I have only read Case Histories of those, and I liked it a lot. I have had the next book on my TBR list for a while, and I am hoping to read it soon.

Bernadette said...

I haven't read a single one of those (although I have read others by some of those authors). However, having built up quite a nice pile of bookmooch points I've just mooched three of your excellent list and put the other three on my wishlist :)

Kerrie said...

Glad to have been helpful

Anonymous said...

I agree with you on the two I've read in your list, the Coben and the Atkinson. I don't think I've read this La Plante: I used to read her regularly, but stopped a few years ago when I read a very lazy book in the "Trial and Retribution" series that seemed to have actually been written by someone else using the La Plante "brand name". Maybe I should take her up again on the basis of your review here, as I did like her when she was first writing.

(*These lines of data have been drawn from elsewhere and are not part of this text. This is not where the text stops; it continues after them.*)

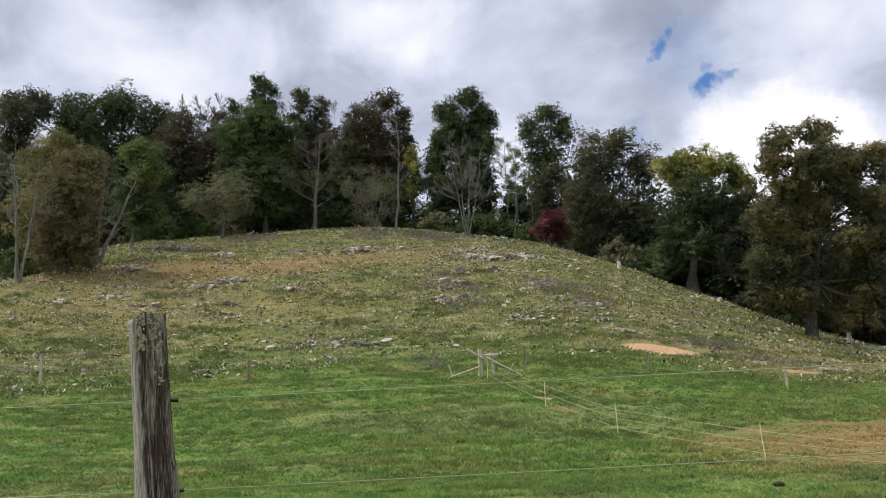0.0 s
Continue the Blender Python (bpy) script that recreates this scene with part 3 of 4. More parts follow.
def leafy_tree(name, label, x, y, leaf, masses, leaves, size=0.16, fuzz=0.12, bark=None, group="", trunk=None, twigs=2, foot=None, lower=None, bold=1.0):
    """A tree grown from foliage masses (x, z, half width, half height); lower: a darker lower crown of its own."""
    TREE_COUNT[0] += 1
    rng = np.random.default_rng(100 + TREE_COUNT[0])
    prng = random.Random(100 + TREE_COUNT[0])
    root = new(name)
    root.location = (x, y, height_at(x, y) - 0.1)
    tagged(root, label, "tree", group)
    every = list(masses) + (list(lower[1]) if lower else [])
    h = max(z + rz for _, z, _, rz in every)
    mean = sum(mx * rx * rz for mx, _, rx, rz in every) / sum(rx * rz for _, _, rx, rz in every)
    r0 = trunk or 0.018 * h
    top = Vector((mean, prng.uniform(-0.2, 0.2), h * 0.84))
    stem = wander(Vector((foot or 0.0, 0, 0)), top, 8, 0.02, prng)
    part("trunk", tube_mesh("trunk", [(stem, [r0 * (1.6 if i == 0 else 1.0) * (1 - 0.86 * i / 8) for i in range(9)], 10)], bark or BARK_DARK), None, root)
    limbs = []
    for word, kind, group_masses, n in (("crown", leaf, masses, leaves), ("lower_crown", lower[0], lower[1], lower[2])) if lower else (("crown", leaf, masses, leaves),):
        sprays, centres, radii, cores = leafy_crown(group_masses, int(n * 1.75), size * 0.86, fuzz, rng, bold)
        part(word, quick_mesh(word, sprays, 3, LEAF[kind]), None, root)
        for cx, cy, cz, rx, rz in cores:
            s = min(max(cz - 0.8 * abs(cx - mean) - 0.6, h * 0.24), h * 0.78)
            k = min(int(s / (h * 0.84) * 8), 7)
            a = stem[k].lerp(stem[k + 1], s / (h * 0.84) * 8 - k)
            c = Vector((cx, cy, cz))
            rr = r0 * 0.45 * (1 - 0.5 * s / h)
            limbs.append((wander(a, c, 4, 0.06, prng), [rr * (1 - 0.18 * i) + 0.008 for i in range(5)], 5))
            near = sorted(range(len(radii)), key=lambda i: (Vector(centres[i]) - c).length)[:4 * twigs]
            for i in near:
                q = Vector(centres[i])
                limbs.append((wander(c, q + (q - c) * 0.35, 3, 0.08, prng), [rr * 0.30 + 0.006, rr * 0.22 + 0.005, rr * 0.13 + 0.004, 0.006], 3))
    part("bough", tube_mesh("bough", limbs, bark or BARK_DARK), None, root)
    return root


def grown_tree(name, label, x, y, h, width, leaf, shape, base, leaves, size=0.16, fuzz=0.12, bark=None, group="", trunk=None, twigs=2):
    rng = random.Random(int(abs(x) * 31 + abs(y) * 17))
    return leafy_tree(name, label, x, y, leaf, grown_masses(h, width, h * base, shape, rng), leaves, size, fuzz, bark, group, trunk, twigs)


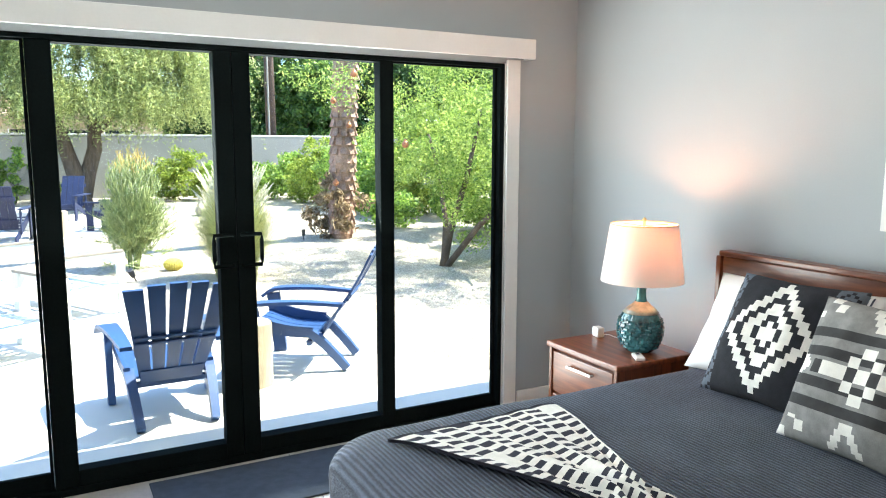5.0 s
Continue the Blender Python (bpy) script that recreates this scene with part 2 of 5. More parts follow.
def finish(bm, name, material, smooth=False):
    me = bpy.data.meshes.new(name)
    bmesh.ops.recalc_face_normals(bm, faces=bm.faces[:])
    bm.to_mesh(me)
    bm.free()
    if smooth:
        me.shade_smooth()
    me.materials.append(material)
    return me


def part(name, bm, material, parent, label="", smooth=False):
    """One mesh object under a thing or a part."""
    ob = new(name, finish(bm, name, material, smooth))
    ob.parent = parent
    if label:
        tagged(ob, label=label)
    return ob


def piece(name, me, parent, m=None):
    """One more object on a shared mesh."""
    ob = new(name, me)
    ob.parent = parent
    if m is not None:
        ob.matrix_basis = m
    return ob


def thing(name, label, category, group="", m=None, kind=""):
    ob = new(name)
    ob.empty_display_size = 0.1
    if m is not None:
        ob.matrix_basis = m
    return tagged(ob, label, category, group, kind)


def setting(name, bm, material, label, category, smooth=False):
    return tagged(new(name, finish(bm, name, material, smooth)), label, category, kind="structure")


def pyd(name, verts, faces, material, smooth=False):
    me = bpy.data.meshes.new(name)
    me.from_pydata(verts, [], faces)
    me.update()
    if smooth:
        me.shade_smooth()
    me.materials.append(material)
    return me


def loop(points, per=8):
    """A smooth closed outline through points."""
    out, n = [], len(points)
    for i in range(n):
        p0, p1, p2, p3 = [Vector((*points[(i + k) % n], 0)) for k in (-1, 0, 1, 2)]
        for k in range(per):
            t = k / per
            out.append(0.5 * (2 * p1 + (p2 - p0) * t + (2 * p0 - 5 * p1 + 4 * p2 - p3) * t * t + (3 * p1 - p0 - 3 * p2 + p3) * t ** 3))
    return out


def grown(outline, d):
    """The outline moved outwards by d (an anticlockwise loop)."""
    n, out = len(outline), []
    area = sum(a.x * b.y - b.x * a.y for a, b in zip(outline, outline[1:] + outline[:1]))
    sg = 1 if area > 0 else -1
    for i in range(n):
        t = (outline[(i + 1) % n] - outline[i - 1]).normalized()
        out.append(outline[i] + Vector((t.y, -t.x, 0)) * d * sg)
    return out


def slab(bm, outline, z0, z1, holes=()):
    """A flat slab with holes through it."""
    for z in (z1,):
        es = []
        for lp in (outline, *holes):
            vs = [bm.verts.new((p.x, p.y, z)) for p in lp]
            es += [bm.edges.new((vs[i], vs[(i + 1) % len(vs)])) for i in range(len(vs))]
        bmesh.ops.triangle_fill(bm, edges=es, use_beauty=True)
    for lp in (outline, *holes):
        a = [bm.verts.new((p.x, p.y, z1)) for p in lp]
        b = [bm.verts.new((p.x, p.y, z0)) for p in lp]
        for i in range(len(lp)):
            k = (i + 1) % len(lp)
            bm.faces.new((a[i], a[k], b[k], b[i]))
    bmesh.ops.remove_doubles(bm, verts=bm.verts[:], dist=0.0005)


def ring(bm, inner, outer, z0, z1):
    n = len(inner)
    v = [[bm.verts.new((p.x, p.y, z)) for p in lp] for lp, z in ((inner, z0), (inner, z1), (outer, z1), (outer, z0))]
    for a, b in ((0, 1), (1, 2), (2, 3), (3, 0)):
        for i in range(n):
            k = (i + 1) % n
            bm.faces.new((v[a][i], v[a][k], v[b][k], v[b][i]))


# ---- the bedroom shell ----
G = -0.07          # level of the pool deck
RX, RY = 4.98, -4.9  # far wall and rear wall of the room
Y0, Y1, DTOP = -3.565, -0.495, 2.035  # the door opening


def ceil_z(x):
    return 2.517 + 0.0736 * x


bm = bmesh.new()
box(bm, -0.2, RX + 0.2, 0, 0.2, -0.3, 3.2)
setting("wall_north", bm, M_WALL, "smooth grey painted bedroom wall behind the bed", "wall")
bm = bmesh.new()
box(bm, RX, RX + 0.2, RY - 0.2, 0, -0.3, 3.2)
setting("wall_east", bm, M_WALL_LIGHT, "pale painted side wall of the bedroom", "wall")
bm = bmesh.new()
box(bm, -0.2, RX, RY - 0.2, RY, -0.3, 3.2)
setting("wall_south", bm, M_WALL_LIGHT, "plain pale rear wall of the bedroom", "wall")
bm = bmesh.new()
box(bm, -0.07, 0, Y1, 0, -0.3, 2.9)
box(bm, -0.07, 0, RY, Y0, -0.3, 2.9)
box(bm, -0.07, 0, Y0, Y1, DTOP, 2.9)
setting("wall_west", bm, M_WALL, "grey painted wall around the wide glass doors", "wall")
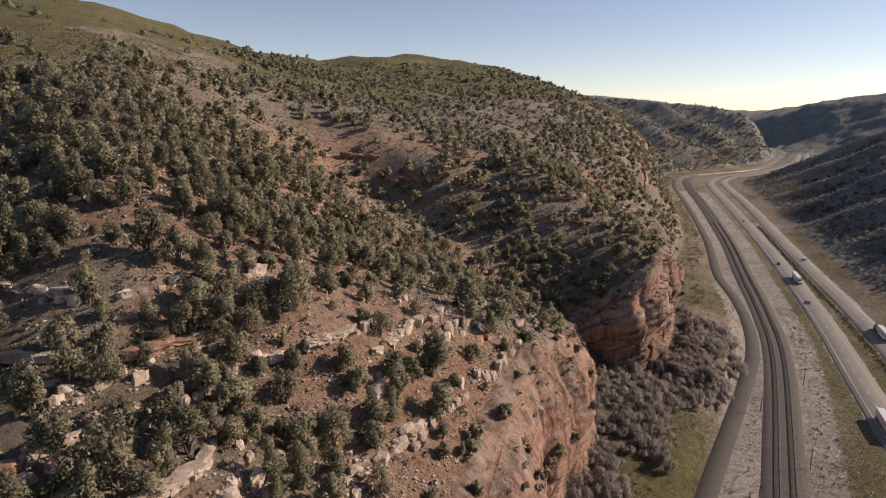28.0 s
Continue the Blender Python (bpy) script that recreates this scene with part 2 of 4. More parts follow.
def ground_parts(x, y):
    """Height of the land and what covers it, for arrays of plan points."""
    shape = np.shape(x)
    x, y = np.asarray(x, float).ravel(), np.asarray(y, float).ravel()
    d = distance_to(edge, x, y, True)
    rough = fbm(x, y, 60, 5, 3)
    hill = hill_height(x, y)
    far = np.clip((np.hypot(x, y - 200) - 300) / 700, 0, 1)
    ribs = 1 - np.abs(np.mod((y + 0.55 * x) / 130 + 0.5 * fbm(x, y, 220, 2, 9), 1) * 2 - 1)
    inside = np.clip(d / 30, 0, 1)
    hill = hill + inside * (rough * (3.5 + 4 * far) + fbm(x, y, 11, 3, 5) * 0.9) + inside * far * (ribs - 0.7) * (7 + 16 * smooth(1150, 1350, y))
    low = low_height(x, y)
    ring = np.vstack([toe_c, [(150, 5500), (9000, 5500), (9000, 60)]])
    east = np.zeros(len(x), bool)
    for (ax, ay), (bx, by) in zip(ring, np.roll(ring, -1, 0)):
        if ay != by:
            east ^= ((ay > y) != (by > y)) & (x < (bx - ax) * (y - ay) / (by - ay) + ax)
    de = np.where(east, distance_to(toe_c, x, y), 0)
    ribs = 1 - np.abs(np.mod((y - 0.12 * x) / 104 + 1.1 * fbm(x, y, 330, 3, 21), 1) * 2 - 1)
    fine = 1 - np.abs(np.mod((y - 0.2 * x) / 36 + 0.6 * fbm(x, y, 90, 3, 25), 1) * 2 - 1)
    de = de * (1 - smooth(1650, 2000, y))
    k = np.clip(de / 80, 0, 1) * (1 - 0.6 * smooth(420, 600, de))
    low = low + k * ((ribs ** 1.3 - 0.55) * 15 * (0.8 + 0.7 * fbm(x, y, 190, 2, 27)) + (fine - 0.5) * 3.5 * (0.6 + fbm(x, y, 120, 2, 29)) + rough * 6) + np.clip(de / 20, 0, 1) * rough * 1.5
    low = low + smooth(1750, 2200, y) * (rough * 9 + (fine - 0.5) * 7)
    flat = np.minimum(np.minimum(distance_to(west_c, x, y), distance_to(east_c, x, y)), distance_to(rail_c, x, y))
    trail = distance_to(trail_c, x, y)
    low = low + (1 - np.clip(de, 0, 1)) * smooth(7, 14, flat) * fbm(x, y, 14, 3, 7) * 0.35
    bed = floor_z(y) - 0.25
    low = bed + (low - bed) * smooth(8, 17, flat)
    low = floor_z(y) + (low - floor_z(y)) * smooth(4, 10, trail)
    ck = distance_to(creek_c, x, y)
    low = low - 1.3 * (1 - smooth(0.6, 3.2, ck + 0.6 * fbm(x, y, 6, 2, 31)))
    cliff = smooth(2.0, 6.5, d)
    soft = smooth(-2, 6, d)
    is_cliff = (y < 600) & (x > -60)
    m = np.where(is_cliff, cliff, soft)
    m = m * (1 - smooth(2050, 2350, y))
    z = low + (hill - low) * m
    # weight of the gullies, for their brush and the shade painted with it
    gully = np.where(de > 0, smooth(0.62, 0.2, ribs) * k + 0.5 * smooth(0.6, 0.2, fine) * k, 0)
    return z.reshape(shape), d.reshape(shape), de.reshape(shape), flat.reshape(shape), trail.reshape(shape), ck.reshape(shape), gully.reshape(shape)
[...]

Amazingly, I don't think I've read this Vine, which is surprising as I thought I'd read all of her books (and all the Rendells). The Alvtegen has been on my list for ages as I keep hearing great things about it: I'm waiting for a cheap copy to come up on Amazon. I read the first three or four in Booth's Derbyshire series but gave up on them as I found they were getting a bit leaden (eg repetitive angst about the past in each book) and circumlocutory rather than pacy. I also got fed up at the lack of any progress at all in the relationship between the two protags, though maybe things have finall moved on by book 7!
Now you mention it, I see exactly what you mean about the comparisons with Reginald Hill.

Kerrie said...

Good to see you back from holidays Maxine.
I haven't read all the Booth books. The order I read them in doesn't seem to matter much to me, and I think that is probably because the relationship between the 2 protagonists doesn't seem to go anywhere. I think that makes it less important to the reader than the case they are working on.
In Val McDermid's BENEATH THE BLEEDING which I am listening to, there is a lot of introspection from both Carole Jordan and Tony Hill about the fact that their relationship hasn't 'gone anywhere' and I keep thinking "just get on with it!" It is beginning to annoy me a bit.